In a decision just released by the FCC, a TV station was admonished for including, in the credits of a TV program, the URL for a website that contained commercial material. As this was deemed by the FCC to be an isolated occurrence, the station was only admonished, not fined for the violation. But the decision is a good reminder for TV stations of the advertising and marketing restrictions that apply to children’s television programs and to links to websites contained in such programs.

The FCC’s rules prohibit a station from including a website’s address in programming directed to children 12 and under unless it meets a 4 part test. The four parts of that test are as follows:

  1. the website offers a substantial amount of bona fide program related or other noncommercial content;
  2. the website is not primarily intended for commercial purposes, including either e-commerce or advertising;
  3. the website’s home page and other menu pages are clearly labeled to distinguish the noncommercial from the commercial sections; and
  4. the page of the website to which viewers are directed by the website address is not used for e-commerce, advertising, or other commercial purposes (e.g., contains no links labeled “store” and no links to another page with commercial material)

In this case, the website had commercial content, leading to the admonition to the station. The URL was apparently visible for less than a second, in the credits, and ran only once. As this was an isolated instance, the station was not monetarily penalized, but the FCC did make clear that this was a rule violation.

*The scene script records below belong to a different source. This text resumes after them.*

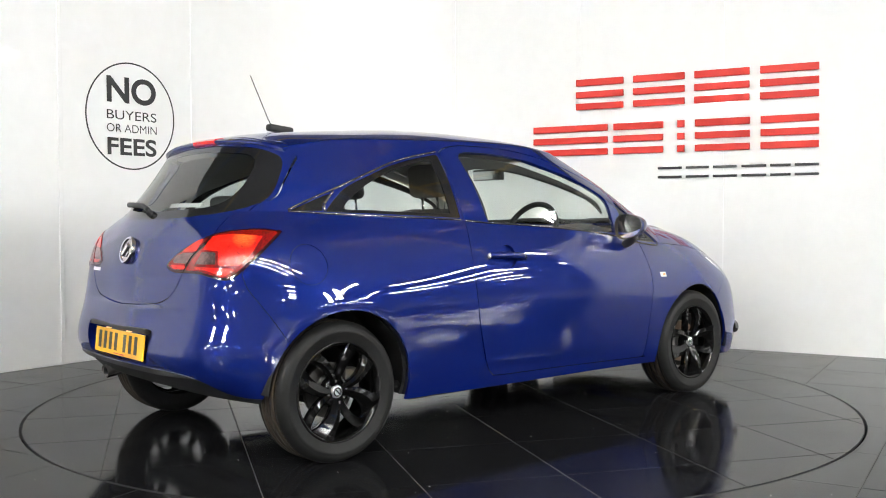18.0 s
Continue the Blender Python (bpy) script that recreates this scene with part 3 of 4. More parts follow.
def build_skin():
    """The right half of the body: lower walls (0), bonnet (1), pillars and panes (2), roof (3)."""
    V, T, Q = [], [], []
    count = 0
    lines = [LINE_BASE, LINE_LOW, LINE_MID, LINE_WIDE, LINE_SHOULDER, LINE_BELT]
    su = station_samples(16, NS)
    kn = chords(*lines)
    rows = np.array([feature(l, kn, su) for l in lines])
    sv = station_samples(6, 20)
    kv = np.concatenate([[0], np.cumsum(np.linalg.norm(np.diff(rows, axis=0), axis=2).mean(1))])
    pv = np.interp(sv, np.arange(6), kv)
    wall = np.array([faired(spline(kv, rows[:, c], pv), 0.035, (False, False)) for c in range(len(su))]).transpose(1, 0, 2)
    y, z = wall[..., 1], wall[..., 2]
    # a crease low on the doors that sweeps up ahead, with the skin drawn in under it
    up = np.clip((y - 0.36) / 0.38, 0, 1.2)
    edge = 0.335 + 0.012 * smooth_step(0.1, -0.4, y) + 0.17 * up ** 2
    below = (edge - z) / np.sqrt(1 + (0.9 * up) ** 2)
    drawn = smooth_step(0.86, 0.70, y) * (1 - 0.6 * np.clip(up, 0, 1)) * smooth_step(-0.62, -0.05, y) * (wall[..., 0] > 0.6)
    wall[..., 0] -= drawn * 0.006 * smooth_step(-0.012, 0.042, below) * (1 - smooth_step(0.04, 0.17, below))
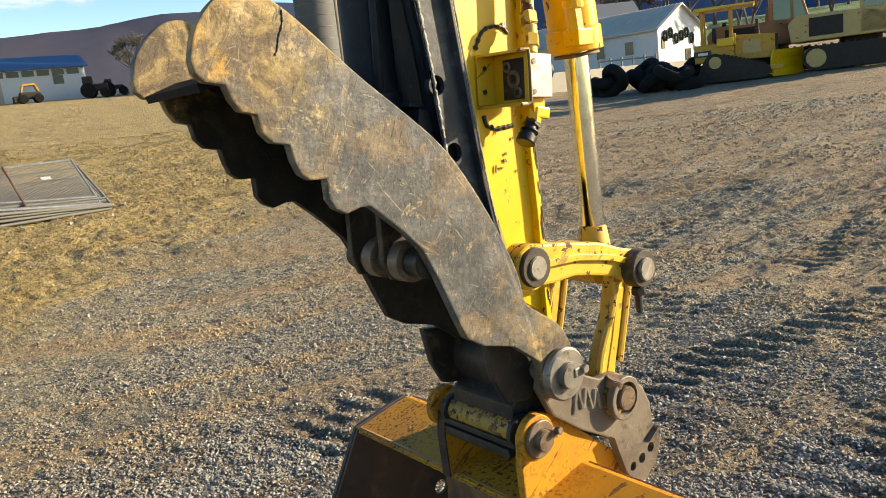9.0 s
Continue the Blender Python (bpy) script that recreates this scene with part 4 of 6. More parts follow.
part("pin_washer", merged(ring((0.93, -0.262, 1.288), (0.93, -0.212, 1.288), 0.062, 0.034, 36)), DARK_STEEL, link, smooth=True)
part("link_pin", rod((0.93, -0.275, 1.288), (0.93, 0.25, 1.288), 0.038), PIN_GREY, link)
part("hanging_bolt", merged(rod((0.925, -0.235, 1.225), (0.925, -0.235, 1.14), 0.012, None, 10), hexbolt((0.925, -0.235, 1.225), (0, 0, -1), 0.024, 0.025)), DARK_STEEL, link)
for y in (-0.165, 0.115):
    con = part("connecting_link", plate([(0.895, 1.27), (0.965, 1.26), (0.92, 1.10), (0.872, 0.96), (0.855, 0.87), (0.785, 0.87), (0.77, 0.95), (0.815, 1.05), (0.865, 1.15)], y, y + 0.05, 0.010), PAINT_WORN, digger, "worn yellow connecting link")
    part("link_groove", plate([(0.905, 1.22), (0.935, 1.215), (0.90, 1.08), (0.855, 0.94), (0.82, 0.95), (0.86, 1.06)], y - 0.004, y + 0.01, 0.003), PAINT_PIPE, con)
    part("link_edge", merged(pipe([(0.895, y - 0.004, 1.24), (0.86, y - 0.004, 1.14), (0.80, y - 0.004, 1.03), (0.77, y - 0.004, 0.94)], 0.012, 8), pipe([(0.965, y - 0.004, 1.24), (0.925, y - 0.004, 1.10), (0.885, y - 0.004, 0.97)], 0.012, 8)), PAINT_WORN, con, smooth=True)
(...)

We have written about fines for running too many commercials in children’s programming or having a station host promote a commercial product. We also wrote about fines for not properly promoting educational and informational programming directed to children in TV program guides, and for not properly labeling educational and informational programming run on multicast channels with the “E/I” symbol. We have also written about fines for failing to timely file with the FCC children’s television reports on Form 398 reporting on educational and informational programming directed to children, and about how stations need to take care in classifying programming as educational and informational. This decision points out one other area in which TV stations need to proceed with care to avoid issues with the FCC in connection with children’s programming.